--- start DATA LINES ---
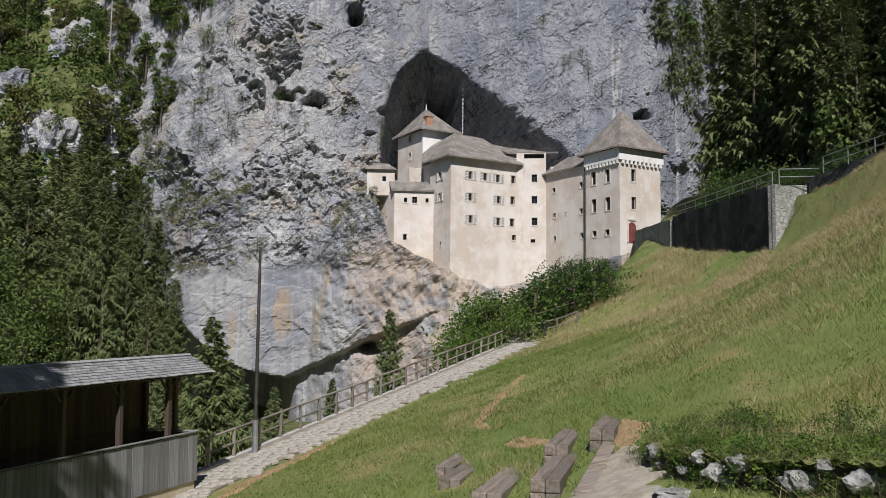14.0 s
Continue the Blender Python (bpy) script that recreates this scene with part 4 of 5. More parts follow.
bell_roof(71.7, 78.35, 80.0, 86.2, 22.75, (75.9, 82.3, 28.4))
upper = bell_roof(59.3, 104.2, 66.0, 112.8, 28.35, (62.0, 107.6, 32.0))
part("chimney", boxes((60.6, 104.9, 28.7, 61.5, 105.8, 30.2), (60.5, 104.8, 30.2, 61.6, 105.9, 30.35)), BRICK, upper, "short brick chimney")
part("finial", beam((62.0, 107.6, 31.8), (62.0, 107.6, 32.7), 0.25, 0.02, sides=8), WHITE, upper)
# hipped roof of the main block
roof([(58.4, 102.4, 23.0), (58.4, 95.4, 23.0), (70.2, 95.4, 23.0), (71.0, 104, 25.6)], [(63.6, 102.6, 27.7), (68.6, 103.0, 27.7), (60.5, 106, 25.5)],
     [(0, 1, 4, 6), (1, 2, 5, 4), (2, 3, 5)])
# shed roof over the loggia
roof([(68.8, 97.4, 24.75), (74.2, 93.0, 24.7)], [(76.6, 101.5, 26.3), (70.2, 104.0, 27.3)], [(0, 1, 2, 3)])
roof([(72.25, 94.4, 21.55), (72.25, 85.6, 21.6)], [(76.2, 86.2, 24.2), (76.2, 93.6, 24.2)], [(0, 1, 2, 3)])
part("gable", boxes((73.2, 93.3, 21.3, 76.1, 93.6, 22.6)), PLASTER, castle)
roof([(54.1, 102.9, 19.05), (59.15, 100.2, 19.05)], [(59.15, 102.0, 20.4), (54.6, 104.4, 20.4)], [(0, 1, 2, 3)])
# arched gateway wall beside the upper house
part("arch_wall", boxes((57.6, 104.3, 17, 60, 104.9, 22.6), bevel=0.05), PLASTER, castle)
part("arch_recess", beam((58.8, 104.24, 20.6), (58.8, 104.29, 20.6), 2.1, 2.1, sides=20), TRIM, castle)

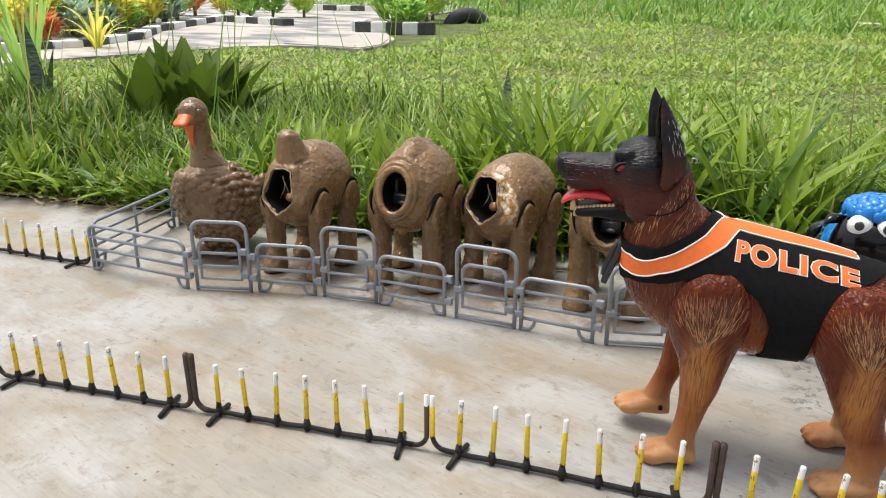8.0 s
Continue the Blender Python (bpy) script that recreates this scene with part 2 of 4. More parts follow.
    m.bump(h, 0.5, 0.0012)
    return m.mat


def make_leaf(name, dark, lite, amount=0.3, rough=0.42, dry=0.0, patches=False, spec=0.5):
    m = Nodes(name, rough, spec=spec)
    r = m.island()
    col = m.mix(r, dark, lite)
    col = m.mix(m.math("MULTIPLY", m.ramp(m.noise(25, 3), [(0.4, 0.0), (0.7, 1.0)]), 0.35), col, lite)
    if patches:
        big = m.ramp(m.noise(0.8, 4, 0.6), [(0.45, 0.0), (0.65, 1.0)])
        col = m.mix(m.math("MULTIPLY", big, 0.40), col, (0.44, 0.46, 0.13))
        low = m.ramp(m.noise(2.3, 4, 0.6, m.vec((1, 1, 1), (0, 0, 0), (3.1, 1.7, 0))), [(0.48, 0.0), (0.64, 1.0)])
        col = m.mix(m.math("MULTIPLY", low, 0.6), col, tuple(0.75 * v for v in dark))
    if dry:
        pick = m.math("FRACT", m.math("MULTIPLY", r, 17.3))
        col = m.mix(m.ramp(pick, [(1 - dry, 0.0), (1 - dry + 0.02, 1.0)]), col, (0.40, 0.33, 0.13))
    m.color(col).translucent(col, amount)
    return m.mat


def make_banded(name, dark, lite):
    """Snake-plant leaf: grey-green with darker cross bands."""
    m = Nodes(name, 0.45)
    band = m.noise(1.0, 3, 0.6, m.vec((30, 30, 190)), 0.8)
    m.color(m.mix(m.ramp(band, [(0.42, 0.0), (0.58, 1.0)]), dark, lite))
    return m.mat


def make_ground():
    m = Nodes("lawn_soil", 0.9)
    a, b, c = m.noise(0.9, 4), m.noise(9, 5, 0.6), m.noise(60, 4, 0.6)
    col = m.mix(m.ramp(b, [(0.35, 0.0), (0.65, 1.0)]), (0.05, 0.075, 0.016), (0.15, 0.19, 0.035))
    col = m.mix(m.math("MULTIPLY", m.ramp(a, [(0.5, 0.0), (0.7, 1.0)]), 0.35), col, (0.25, 0.19, 0.08))
    col = m.mix(m.math("MULTIPLY", m.ramp(c, [(0.5, 0.0), (0.7, 1.0)]), 0.6), col, (0.08, 0.11, 0.025))
    m.color(col).bump(m.math("ADD", b, c), 0.8, 0.02)
    return m.mat


def make_spike_paint(top, yellow_from, middle=(0.78, 0.55, 0.02)):
    """Rod dipped in black, then yellow, with a white tip, chipped at the borders."""
    m = Nodes("barrier_paint", 0.42)
    chip = m.math("MULTIPLY", m.math("SUBTRACT", m.noise(320, 3), 0.5), 0.006)
    z = m.math("ADD", m.axis(2), chip)
    rnd = m.math("MULTIPLY", m.math("SUBTRACT", m.chance(), 0.5), 0.003)
    z = m.math("ADD", z, rnd)
    col = m.mix(m.span(z, yellow_from, yellow_from + 0.0004), (0.018, 0.015, 0.013), middle)
    col = m.mix(m.span(z, top - 0.0090, top - 0.0087), col, (0.66, 0.65, 0.62))
    wear = m.ramp(m.noise(260, 4, 0.65, m.vec((1, 1, 0.45))), [(0.575, 0.0), (0.60, 1.0)])
    col = m.mix(m.math("MULTIPLY", wear, 0.85), col, (0.14, 0.06, 0.025))
    m.color(col).bump(m.noise(300, 3), 0.5, 0.0006)
    return m.mat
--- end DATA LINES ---
**SHORT PROBLEM**. Write every record out again exactly; no pictures belong in the copy.

**WRITTEN ANSWER**.
14.0 s
Continue the Blender Python (bpy) script that recreates this scene with part 4 of 5. More parts follow.
bell_roof(71.7, 78.35, 80.0, 86.2, 22.75, (75.9, 82.3, 28.4))
upper = bell_roof(59.3, 104.2, 66.0, 112.8, 28.35, (62.0, 107.6, 32.0))
part("chimney", boxes((60.6, 104.9, 28.7, 61.5, 105.8, 30.2), (60.5, 104.8, 30.2, 61.6, 105.9, 30.35)), BRICK, upper, "short brick chimney")
part("finial", beam((62.0, 107.6, 31.8), (62.0, 107.6, 32.7), 0.25, 0.02, sides=8), WHITE, upper)
# hipped roof of the main block
roof([(58.4, 102.4, 23.0), (58.4, 95.4, 23.0), (70.2, 95.4, 23.0), (71.0, 104, 25.6)], [(63.6, 102.6, 27.7), (68.6, 103.0, 27.7), (60.5, 106, 25.5)],
     [(0, 1, 4, 6), (1, 2, 5, 4), (2, 3, 5)])
# shed roof over the loggia
roof([(68.8, 97.4, 24.75), (74.2, 93.0, 24.7)], [(76.6, 101.5, 26.3), (70.2, 104.0, 27.3)], [(0, 1, 2, 3)])
roof([(72.25, 94.4, 21.55), (72.25, 85.6, 21.6)], [(76.2, 86.2, 24.2), (76.2, 93.6, 24.2)], [(0, 1, 2, 3)])
part("gable", boxes((73.2, 93.3, 21.3, 76.1, 93.6, 22.6)), PLASTER, castle)
roof([(54.1, 102.9, 19.05), (59.15, 100.2, 19.05)], [(59.15, 102.0, 20.4), (54.6, 104.4, 20.4)], [(0, 1, 2, 3)])
# arched gateway wall beside the upper house
part("arch_wall", boxes((57.6, 104.3, 17, 60, 104.9, 22.6), bevel=0.05), PLASTER, castle)
part("arch_recess", beam((58.8, 104.24, 20.6), (58.8, 104.29, 20.6), 2.1, 2.1, sides=20), TRIM, castle)

8.0 s
Continue the Blender Python (bpy) script that recreates this scene with part 2 of 4. More parts follow.
    m.bump(h, 0.5, 0.0012)
    return m.mat


def make_leaf(name, dark, lite, amount=0.3, rough=0.42, dry=0.0, patches=False, spec=0.5):
    m = Nodes(name, rough, spec=spec)
    r = m.island()
    col = m.mix(r, dark, lite)
    col = m.mix(m.math("MULTIPLY", m.ramp(m.noise(25, 3), [(0.4, 0.0), (0.7, 1.0)]), 0.35), col, lite)
    if patches:
        big = m.ramp(m.noise(0.8, 4, 0.6), [(0.45, 0.0), (0.65, 1.0)])
        col = m.mix(m.math("MULTIPLY", big, 0.40), col, (0.44, 0.46, 0.13))
        low = m.ramp(m.noise(2.3, 4, 0.6, m.vec((1, 1, 1), (0, 0, 0), (3.1, 1.7, 0))), [(0.48, 0.0), (0.64, 1.0)])
        col = m.mix(m.math("MULTIPLY", low, 0.6), col, tuple(0.75 * v for v in dark))
    if dry:
        pick = m.math("FRACT", m.math("MULTIPLY", r, 17.3))
        col = m.mix(m.ramp(pick, [(1 - dry, 0.0), (1 - dry + 0.02, 1.0)]), col, (0.40, 0.33, 0.13))
    m.color(col).translucent(col, amount)
    return m.mat


def make_banded(name, dark, lite):
    """Snake-plant leaf: grey-green with darker cross bands."""
    m = Nodes(name, 0.45)
    band = m.noise(1.0, 3, 0.6, m.vec((30, 30, 190)), 0.8)
    m.color(m.mix(m.ramp(band, [(0.42, 0.0), (0.58, 1.0)]), dark, lite))
    return m.mat


def make_ground():
    m = Nodes("lawn_soil", 0.9)
    a, b, c = m.noise(0.9, 4), m.noise(9, 5, 0.6), m.noise(60, 4, 0.6)
    col = m.mix(m.ramp(b, [(0.35, 0.0), (0.65, 1.0)]), (0.05, 0.075, 0.016), (0.15, 0.19, 0.035))
    col = m.mix(m.math("MULTIPLY", m.ramp(a, [(0.5, 0.0), (0.7, 1.0)]), 0.35), col, (0.25, 0.19, 0.08))
    col = m.mix(m.math("MULTIPLY", m.ramp(c, [(0.5, 0.0), (0.7, 1.0)]), 0.6), col, (0.08, 0.11, 0.025))
    m.color(col).bump(m.math("ADD", b, c), 0.8, 0.02)
    return m.mat


def make_spike_paint(top, yellow_from, middle=(0.78, 0.55, 0.02)):
    """Rod dipped in black, then yellow, with a white tip, chipped at the borders."""
    m = Nodes("barrier_paint", 0.42)
    chip = m.math("MULTIPLY", m.math("SUBTRACT", m.noise(320, 3), 0.5), 0.006)
    z = m.math("ADD", m.axis(2), chip)
    rnd = m.math("MULTIPLY", m.math("SUBTRACT", m.chance(), 0.5), 0.003)
    z = m.math("ADD", z, rnd)
    col = m.mix(m.span(z, yellow_from, yellow_from + 0.0004), (0.018, 0.015, 0.013), middle)
    col = m.mix(m.span(z, top - 0.0090, top - 0.0087), col, (0.66, 0.65, 0.62))
    wear = m.ramp(m.noise(260, 4, 0.65, m.vec((1, 1, 0.45))), [(0.575, 0.0), (0.60, 1.0)])
    col = m.mix(m.math("MULTIPLY", wear, 0.85), col, (0.14, 0.06, 0.025))
    m.color(col).bump(m.noise(300, 3), 0.5, 0.0006)
    return m.mat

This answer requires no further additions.